Doch seit vergangenem Sonntag kann sich Franz Voves entspannt zurücklehnen: Von Siegfried Nagl hat er nichts mehr zu befürchten. Der Grazer Bürgermeister, bisher immer wieder als Vorbild und Zukunftshoffnung für die Volkspartei in Land und Bund gepriesen, hat eine mehr als deutliche Niederlage erlitten. Er wollte die absolute Mehrheit – geworden sind es 33,7 Prozent.
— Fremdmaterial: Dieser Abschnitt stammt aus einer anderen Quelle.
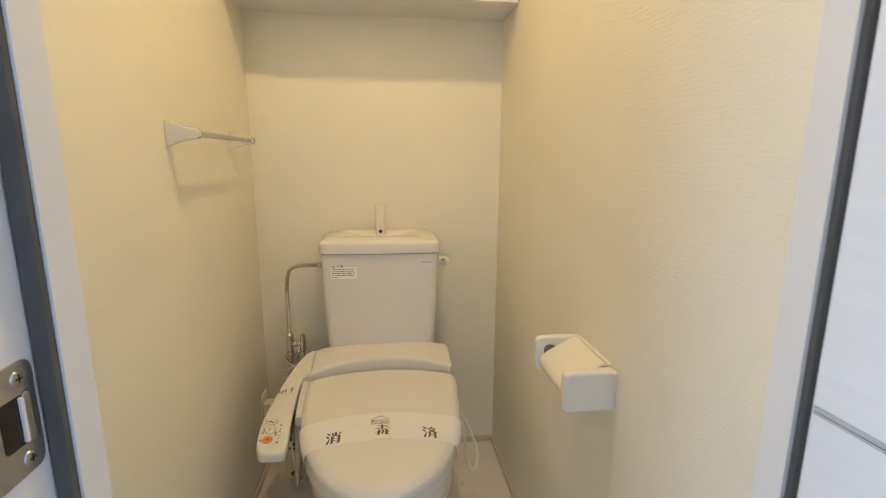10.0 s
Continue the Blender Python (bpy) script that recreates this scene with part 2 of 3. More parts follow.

Nur die Zersplitterung des linken Lagers in drei Parteien zwischen zwölf und zwanzig Prozent ermöglicht es ihm, weiterhin den Anspruch auf den Bürgermeistersessel erheben zu können. Dieser steht ihm freilich auch zu, so schlecht hat er es bisher nicht gemacht. Ob es künftig für mehr reicht, darf nach diesem Wahlsonntag jedoch bezweifelt werden.
Die Ausgangsposition für die nächste Landtagswahl könnte für Franz Voves also nach derzeitigem Stand nicht besser sein. Er hält sich zwar bedeckt, ob er noch einmal antritt, doch angesichts der Konkurrenz könnte ihm die Entscheidung leichtfallen. Wie man mit Schützenhöfer umgeht, weiß er schon. Und mit Nagl ist wohl nicht mehr zu rechnen.
Voves' größtes Problem ist wahrscheinlich jenes, dass seine Partei an ihrem linken Flügel – angesichts der in diesen Kreisen unpopulären, aber notwendigen Spar- und Reformmaßnahmen – abbröckeln könnte. Und somit die Kommunisten einmal mehr einen Wahlerfolg feiern könnten. In der Steiermark ist das, wie wir gesehen haben, möglich.
Aber notfalls legt Voves dann eben schnell noch mal die alte Reichensteuerplatte auf.